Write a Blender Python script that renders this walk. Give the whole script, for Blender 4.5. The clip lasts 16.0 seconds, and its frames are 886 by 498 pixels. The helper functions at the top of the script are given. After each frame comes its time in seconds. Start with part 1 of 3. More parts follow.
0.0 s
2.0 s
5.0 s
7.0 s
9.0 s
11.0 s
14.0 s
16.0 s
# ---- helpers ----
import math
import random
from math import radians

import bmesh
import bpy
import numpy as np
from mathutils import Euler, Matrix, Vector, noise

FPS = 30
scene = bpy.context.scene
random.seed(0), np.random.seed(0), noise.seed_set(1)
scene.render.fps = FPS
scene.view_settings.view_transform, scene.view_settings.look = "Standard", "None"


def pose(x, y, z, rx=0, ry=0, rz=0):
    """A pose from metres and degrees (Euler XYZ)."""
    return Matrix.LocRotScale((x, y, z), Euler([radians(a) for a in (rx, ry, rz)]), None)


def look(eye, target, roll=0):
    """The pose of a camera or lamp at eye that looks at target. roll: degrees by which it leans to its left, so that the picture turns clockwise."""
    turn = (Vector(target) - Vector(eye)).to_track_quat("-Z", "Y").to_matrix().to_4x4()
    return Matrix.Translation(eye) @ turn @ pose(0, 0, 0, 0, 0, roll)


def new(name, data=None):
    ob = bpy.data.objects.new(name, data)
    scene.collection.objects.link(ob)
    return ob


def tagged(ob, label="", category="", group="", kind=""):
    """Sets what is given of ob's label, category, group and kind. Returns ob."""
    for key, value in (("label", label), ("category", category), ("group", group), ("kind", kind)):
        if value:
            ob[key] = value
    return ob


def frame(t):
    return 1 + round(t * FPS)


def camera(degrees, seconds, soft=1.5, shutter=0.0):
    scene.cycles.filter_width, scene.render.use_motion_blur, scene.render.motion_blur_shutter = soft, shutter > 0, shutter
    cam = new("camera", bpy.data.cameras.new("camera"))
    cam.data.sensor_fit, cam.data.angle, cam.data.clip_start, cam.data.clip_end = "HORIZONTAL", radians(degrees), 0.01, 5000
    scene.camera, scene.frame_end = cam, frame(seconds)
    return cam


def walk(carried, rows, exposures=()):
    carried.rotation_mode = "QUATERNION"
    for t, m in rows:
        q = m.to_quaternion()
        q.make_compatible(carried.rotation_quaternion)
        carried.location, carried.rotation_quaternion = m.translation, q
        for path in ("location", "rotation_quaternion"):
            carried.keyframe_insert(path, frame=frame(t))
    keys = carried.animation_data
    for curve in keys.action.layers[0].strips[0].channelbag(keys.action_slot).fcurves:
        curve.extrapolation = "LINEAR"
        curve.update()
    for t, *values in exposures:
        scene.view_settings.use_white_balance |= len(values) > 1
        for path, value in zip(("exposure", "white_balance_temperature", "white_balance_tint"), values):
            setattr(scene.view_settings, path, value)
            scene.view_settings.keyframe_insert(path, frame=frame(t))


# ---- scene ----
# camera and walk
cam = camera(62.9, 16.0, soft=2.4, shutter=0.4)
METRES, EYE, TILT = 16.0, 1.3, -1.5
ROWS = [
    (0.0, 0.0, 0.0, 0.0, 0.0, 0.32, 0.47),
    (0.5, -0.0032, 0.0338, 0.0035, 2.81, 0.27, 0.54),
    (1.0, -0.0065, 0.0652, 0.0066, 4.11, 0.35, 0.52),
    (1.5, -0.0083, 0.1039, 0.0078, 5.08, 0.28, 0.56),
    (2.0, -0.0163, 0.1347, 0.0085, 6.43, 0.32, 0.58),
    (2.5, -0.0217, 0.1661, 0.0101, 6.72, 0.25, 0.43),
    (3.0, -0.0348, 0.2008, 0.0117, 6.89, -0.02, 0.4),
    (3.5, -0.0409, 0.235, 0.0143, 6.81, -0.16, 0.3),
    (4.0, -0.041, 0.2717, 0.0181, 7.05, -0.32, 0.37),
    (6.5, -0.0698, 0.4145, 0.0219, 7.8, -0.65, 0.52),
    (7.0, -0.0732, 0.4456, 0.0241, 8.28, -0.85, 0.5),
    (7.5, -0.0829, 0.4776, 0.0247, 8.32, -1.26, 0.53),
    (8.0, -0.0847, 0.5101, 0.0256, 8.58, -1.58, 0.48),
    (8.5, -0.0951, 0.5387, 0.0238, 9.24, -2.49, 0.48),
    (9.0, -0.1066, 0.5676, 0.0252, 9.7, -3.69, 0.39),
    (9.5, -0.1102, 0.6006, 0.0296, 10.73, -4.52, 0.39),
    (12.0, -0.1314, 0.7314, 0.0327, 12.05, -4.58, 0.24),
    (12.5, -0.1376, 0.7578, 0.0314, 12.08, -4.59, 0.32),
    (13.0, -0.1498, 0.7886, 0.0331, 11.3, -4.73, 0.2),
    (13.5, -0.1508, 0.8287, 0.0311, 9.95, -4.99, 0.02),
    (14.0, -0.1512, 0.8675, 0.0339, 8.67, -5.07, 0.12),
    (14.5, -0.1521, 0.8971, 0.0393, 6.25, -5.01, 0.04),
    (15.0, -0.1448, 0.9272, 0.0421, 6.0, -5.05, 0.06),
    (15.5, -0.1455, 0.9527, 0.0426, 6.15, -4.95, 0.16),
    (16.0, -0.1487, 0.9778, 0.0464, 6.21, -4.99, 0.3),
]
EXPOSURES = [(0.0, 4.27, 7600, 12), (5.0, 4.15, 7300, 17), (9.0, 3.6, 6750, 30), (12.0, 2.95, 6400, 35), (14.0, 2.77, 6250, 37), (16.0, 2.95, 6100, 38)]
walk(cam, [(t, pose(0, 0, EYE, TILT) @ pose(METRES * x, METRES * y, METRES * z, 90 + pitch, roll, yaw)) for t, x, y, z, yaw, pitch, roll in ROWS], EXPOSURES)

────

THE PROBLEM: Your task is to quote the lines above, beginning with the first and ending with the one that holds "import math".

IN RESPONSE:
Write a Blender Python script that renders this walk. Give the whole script, for Blender 4.5. The clip lasts 16.0 seconds, and its frames are 886 by 498 pixels. The helper functions at the top of the script are given. After each frame comes its time in seconds. Start with part 1 of 3. More parts follow.
0.0 s
2.0 s
5.0 s
7.0 s
9.0 s
11.0 s
14.0 s
16.0 s
# ---- helpers ----
import math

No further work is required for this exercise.